▸ **COLLECTED DATA**:
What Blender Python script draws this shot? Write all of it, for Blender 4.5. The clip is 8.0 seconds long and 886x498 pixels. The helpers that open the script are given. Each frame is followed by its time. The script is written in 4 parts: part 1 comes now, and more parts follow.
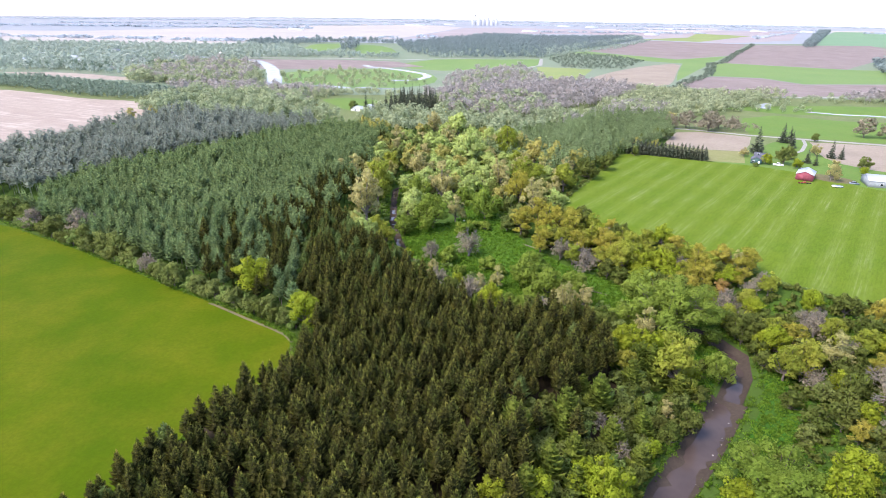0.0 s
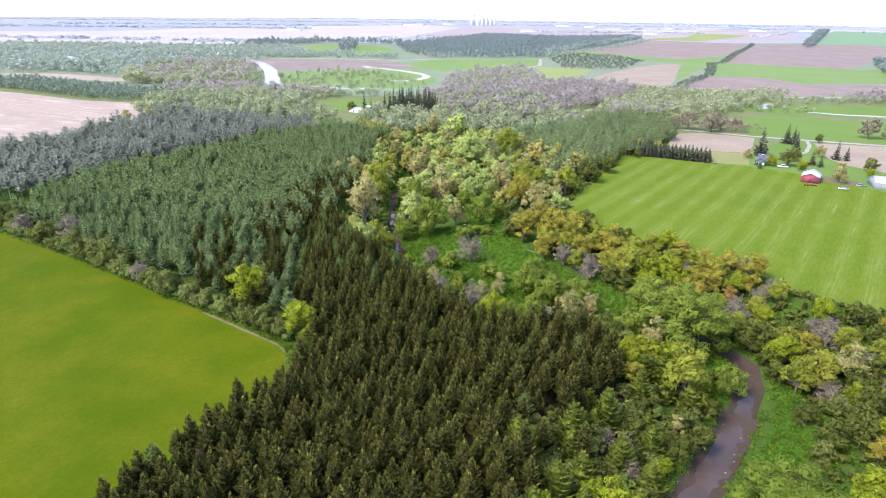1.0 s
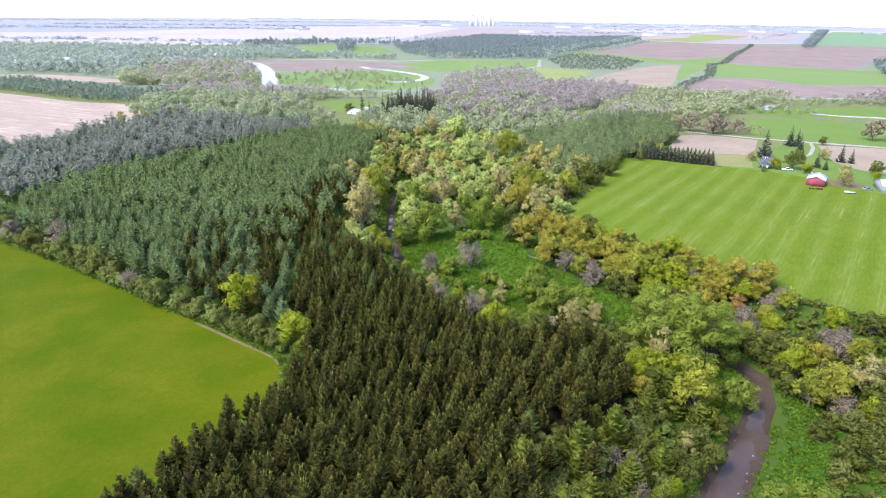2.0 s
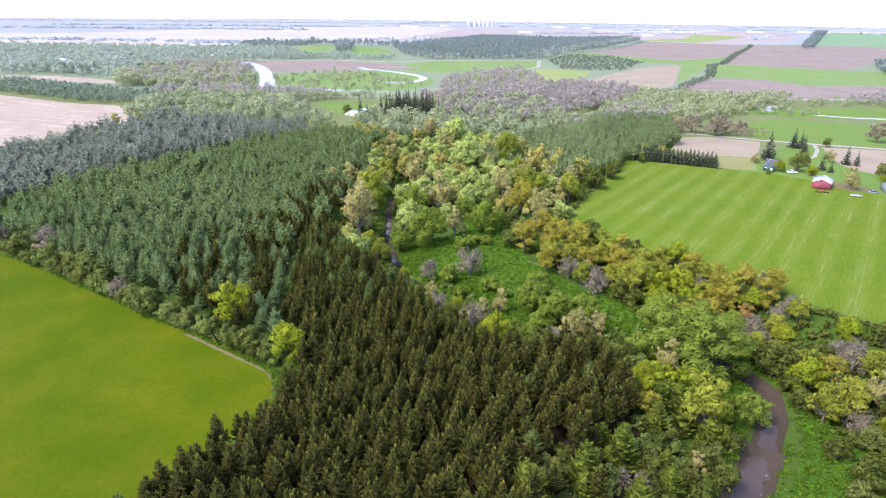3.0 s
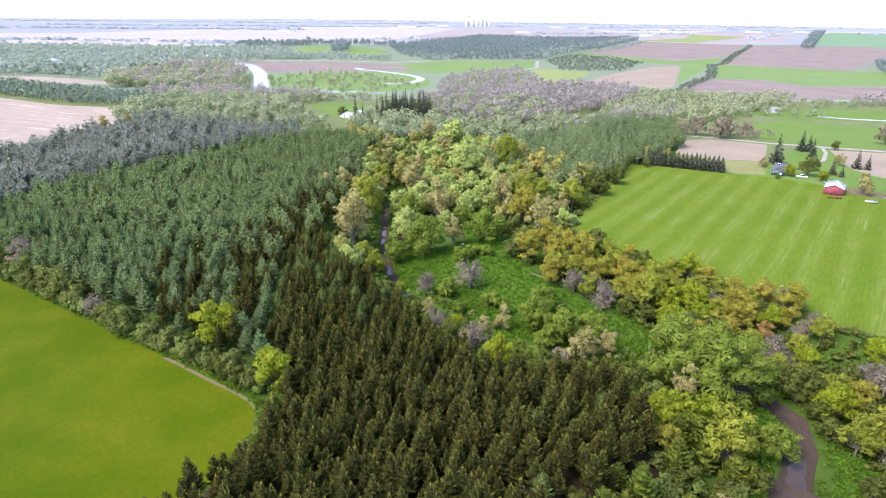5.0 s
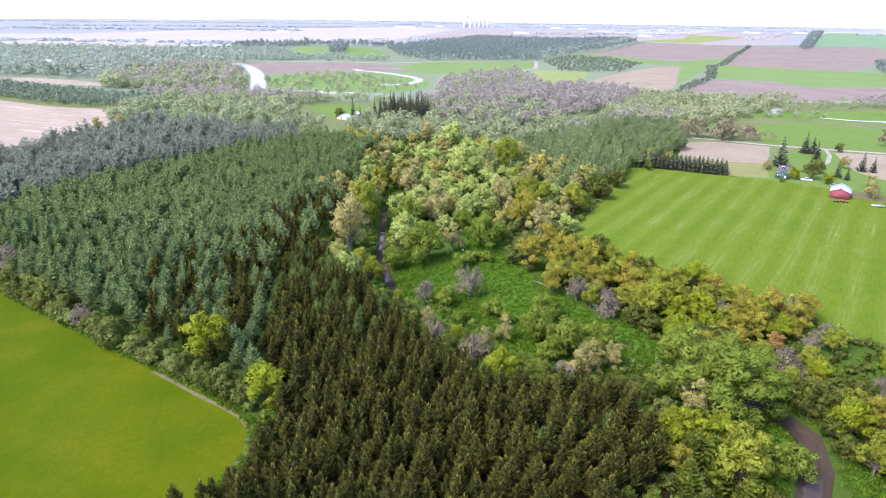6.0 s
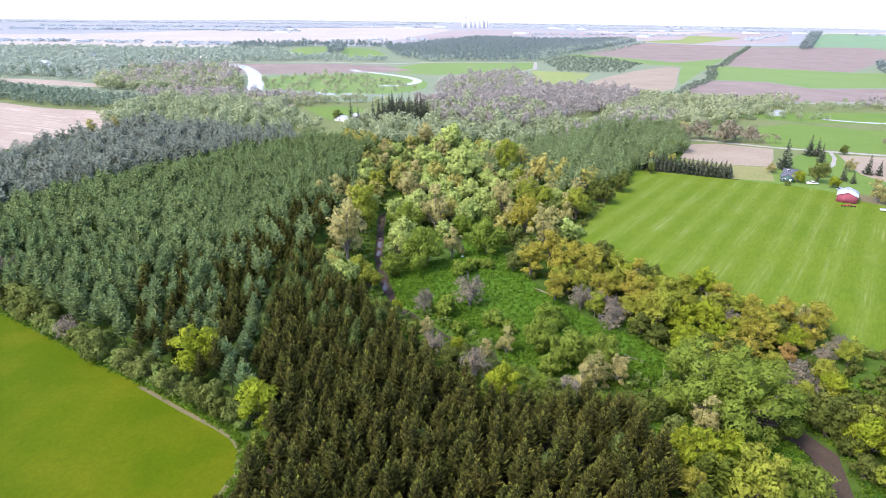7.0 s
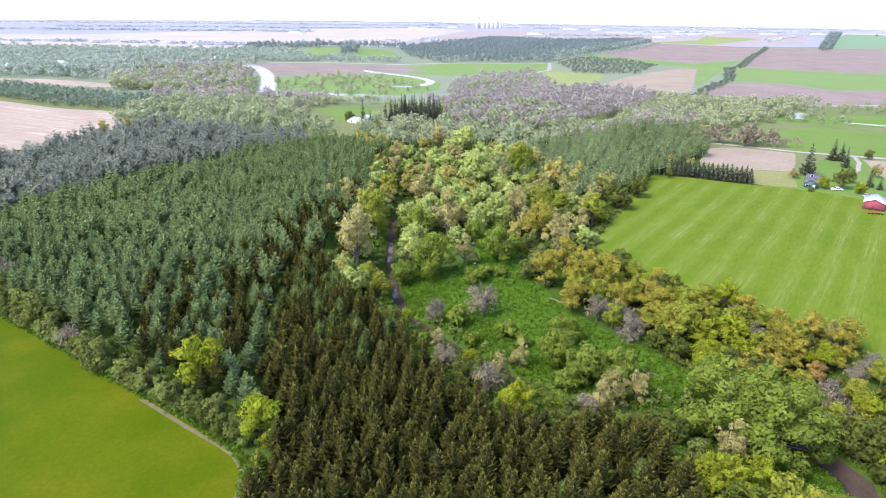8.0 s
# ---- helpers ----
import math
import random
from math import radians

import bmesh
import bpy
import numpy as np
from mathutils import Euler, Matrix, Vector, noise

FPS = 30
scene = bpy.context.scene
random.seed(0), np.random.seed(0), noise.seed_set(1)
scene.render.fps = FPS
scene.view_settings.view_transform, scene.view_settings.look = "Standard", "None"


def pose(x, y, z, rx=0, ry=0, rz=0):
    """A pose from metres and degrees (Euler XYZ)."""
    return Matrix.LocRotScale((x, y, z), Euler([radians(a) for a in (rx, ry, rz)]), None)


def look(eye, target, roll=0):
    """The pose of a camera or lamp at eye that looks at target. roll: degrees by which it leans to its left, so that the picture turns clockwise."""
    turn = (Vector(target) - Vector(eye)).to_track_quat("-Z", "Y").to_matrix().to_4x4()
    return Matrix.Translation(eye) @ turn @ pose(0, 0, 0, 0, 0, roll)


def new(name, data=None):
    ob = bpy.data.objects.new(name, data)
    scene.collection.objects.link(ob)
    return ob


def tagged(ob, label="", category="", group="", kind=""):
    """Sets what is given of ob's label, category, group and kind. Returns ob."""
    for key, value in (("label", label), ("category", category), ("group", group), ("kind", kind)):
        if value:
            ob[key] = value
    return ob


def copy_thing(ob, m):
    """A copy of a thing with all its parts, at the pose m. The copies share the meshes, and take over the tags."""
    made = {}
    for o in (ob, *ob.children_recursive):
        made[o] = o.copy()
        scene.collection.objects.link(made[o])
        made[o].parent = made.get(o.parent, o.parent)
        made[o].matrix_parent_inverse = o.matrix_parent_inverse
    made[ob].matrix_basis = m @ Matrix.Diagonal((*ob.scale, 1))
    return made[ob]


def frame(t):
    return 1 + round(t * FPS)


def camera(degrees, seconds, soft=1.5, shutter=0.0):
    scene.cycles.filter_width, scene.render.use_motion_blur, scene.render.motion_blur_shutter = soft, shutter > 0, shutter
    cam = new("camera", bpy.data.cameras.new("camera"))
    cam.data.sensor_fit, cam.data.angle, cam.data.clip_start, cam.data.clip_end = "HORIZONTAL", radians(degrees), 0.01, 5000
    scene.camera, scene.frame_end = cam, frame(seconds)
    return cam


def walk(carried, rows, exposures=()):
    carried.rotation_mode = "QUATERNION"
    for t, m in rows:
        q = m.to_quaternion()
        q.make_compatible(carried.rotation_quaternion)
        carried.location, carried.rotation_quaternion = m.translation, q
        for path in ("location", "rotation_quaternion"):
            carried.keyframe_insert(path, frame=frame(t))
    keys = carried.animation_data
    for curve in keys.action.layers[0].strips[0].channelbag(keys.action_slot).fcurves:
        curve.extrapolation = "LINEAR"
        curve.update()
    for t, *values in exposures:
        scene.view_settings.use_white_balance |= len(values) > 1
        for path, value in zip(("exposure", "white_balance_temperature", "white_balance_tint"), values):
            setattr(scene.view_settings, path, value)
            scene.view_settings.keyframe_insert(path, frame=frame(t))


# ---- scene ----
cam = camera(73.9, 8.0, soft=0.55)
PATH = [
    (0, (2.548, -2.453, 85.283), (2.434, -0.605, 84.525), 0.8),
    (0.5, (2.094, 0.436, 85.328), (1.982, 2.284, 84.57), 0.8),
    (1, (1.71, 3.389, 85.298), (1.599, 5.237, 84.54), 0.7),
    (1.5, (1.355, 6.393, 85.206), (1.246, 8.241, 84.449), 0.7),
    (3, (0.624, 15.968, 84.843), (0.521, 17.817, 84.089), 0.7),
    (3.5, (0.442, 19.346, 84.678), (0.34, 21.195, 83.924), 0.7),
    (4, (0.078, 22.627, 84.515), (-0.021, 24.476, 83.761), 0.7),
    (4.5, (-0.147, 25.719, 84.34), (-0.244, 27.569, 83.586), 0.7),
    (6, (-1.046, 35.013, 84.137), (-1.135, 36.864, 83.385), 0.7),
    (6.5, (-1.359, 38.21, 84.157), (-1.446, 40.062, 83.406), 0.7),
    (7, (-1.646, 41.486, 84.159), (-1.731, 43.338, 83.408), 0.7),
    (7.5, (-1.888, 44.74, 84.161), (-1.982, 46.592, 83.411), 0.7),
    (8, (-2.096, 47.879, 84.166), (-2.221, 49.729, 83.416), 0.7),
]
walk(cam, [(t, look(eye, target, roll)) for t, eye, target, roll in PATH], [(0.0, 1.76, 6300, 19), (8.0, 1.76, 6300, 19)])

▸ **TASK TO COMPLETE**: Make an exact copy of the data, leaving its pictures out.

▸ **RESPONSE TO THE EXERCISE**:
What Blender Python script draws this shot? Write all of it, for Blender 4.5. The clip is 8.0 seconds long and 886x498 pixels. The helpers that open the script are given. Each frame is followed by its time. The script is written in 4 parts: part 1 comes now, and more parts follow.
0.0 s
1.0 s
2.0 s
3.0 s
5.0 s
6.0 s
7.0 s
8.0 s
# ---- helpers ----
import math
import random
from math import radians

import bmesh
import bpy
import numpy as np
from mathutils import Euler, Matrix, Vector, noise

FPS = 30
scene = bpy.context.scene
random.seed(0), np.random.seed(0), noise.seed_set(1)
scene.render.fps = FPS
scene.view_settings.view_transform, scene.view_settings.look = "Standard", "None"


def pose(x, y, z, rx=0, ry=0, rz=0):
    """A pose from metres and degrees (Euler XYZ)."""
    return Matrix.LocRotScale((x, y, z), Euler([radians(a) for a in (rx, ry, rz)]), None)


def look(eye, target, roll=0):
    """The pose of a camera or lamp at eye that looks at target. roll: degrees by which it leans to its left, so that the picture turns clockwise."""
    turn = (Vector(target) - Vector(eye)).to_track_quat("-Z", "Y").to_matrix().to_4x4()
    return Matrix.Translation(eye) @ turn @ pose(0, 0, 0, 0, 0, roll)


def new(name, data=None):
    ob = bpy.data.objects.new(name, data)
    scene.collection.objects.link(ob)
    return ob


def tagged(ob, label="", category="", group="", kind=""):
    """Sets what is given of ob's label, category, group and kind. Returns ob."""
    for key, value in (("label", label), ("category", category), ("group", group), ("kind", kind)):
        if value:
            ob[key] = value
    return ob


def copy_thing(ob, m):
    """A copy of a thing with all its parts, at the pose m. The copies share the meshes, and take over the tags."""
    made = {}
    for o in (ob, *ob.children_recursive):
        made[o] = o.copy()
        scene.collection.objects.link(made[o])
        made[o].parent = made.get(o.parent, o.parent)
        made[o].matrix_parent_inverse = o.matrix_parent_inverse
    made[ob].matrix_basis = m @ Matrix.Diagonal((*ob.scale, 1))
    return made[ob]


def frame(t):
    return 1 + round(t * FPS)


def camera(degrees, seconds, soft=1.5, shutter=0.0):
    scene.cycles.filter_width, scene.render.use_motion_blur, scene.render.motion_blur_shutter = soft, shutter > 0, shutter
    cam = new("camera", bpy.data.cameras.new("camera"))
    cam.data.sensor_fit, cam.data.angle, cam.data.clip_start, cam.data.clip_end = "HORIZONTAL", radians(degrees), 0.01, 5000
    scene.camera, scene.frame_end = cam, frame(seconds)
    return cam


def walk(carried, rows, exposures=()):
    carried.rotation_mode = "QUATERNION"
    for t, m in rows:
        q = m.to_quaternion()
        q.make_compatible(carried.rotation_quaternion)
        carried.location, carried.rotation_quaternion = m.translation, q
        for path in ("location", "rotation_quaternion"):
            carried.keyframe_insert(path, frame=frame(t))
    keys = carried.animation_data
    for curve in keys.action.layers[0].strips[0].channelbag(keys.action_slot).fcurves:
        curve.extrapolation = "LINEAR"
        curve.update()
    for t, *values in exposures:
        scene.view_settings.use_white_balance |= len(values) > 1
        for path, value in zip(("exposure", "white_balance_temperature", "white_balance_tint"), values):
            setattr(scene.view_settings, path, value)
            scene.view_settings.keyframe_insert(path, frame=frame(t))


# ---- scene ----
cam = camera(73.9, 8.0, soft=0.55)
PATH = [
    (0, (2.548, -2.453, 85.283), (2.434, -0.605, 84.525), 0.8),
    (0.5, (2.094, 0.436, 85.328), (1.982, 2.284, 84.57), 0.8),
    (1, (1.71, 3.389, 85.298), (1.599, 5.237, 84.54), 0.7),
    (1.5, (1.355, 6.393, 85.206), (1.246, 8.241, 84.449), 0.7),
    (3, (0.624, 15.968, 84.843), (0.521, 17.817, 84.089), 0.7),
    (3.5, (0.442, 19.346, 84.678), (0.34, 21.195, 83.924), 0.7),
    (4, (0.078, 22.627, 84.515), (-0.021, 24.476, 83.761), 0.7),
    (4.5, (-0.147, 25.719, 84.34), (-0.244, 27.569, 83.586), 0.7),
    (6, (-1.046, 35.013, 84.137), (-1.135, 36.864, 83.385), 0.7),
    (6.5, (-1.359, 38.21, 84.157), (-1.446, 40.062, 83.406), 0.7),
    (7, (-1.646, 41.486, 84.159), (-1.731, 43.338, 83.408), 0.7),
    (7.5, (-1.888, 44.74, 84.161), (-1.982, 46.592, 83.411), 0.7),
    (8, (-2.096, 47.879, 84.166), (-2.221, 49.729, 83.416), 0.7),
]
walk(cam, [(t, look(eye, target, roll)) for t, eye, target, roll in PATH], [(0.0, 1.76, 6300, 19), (8.0, 1.76, 6300, 19)])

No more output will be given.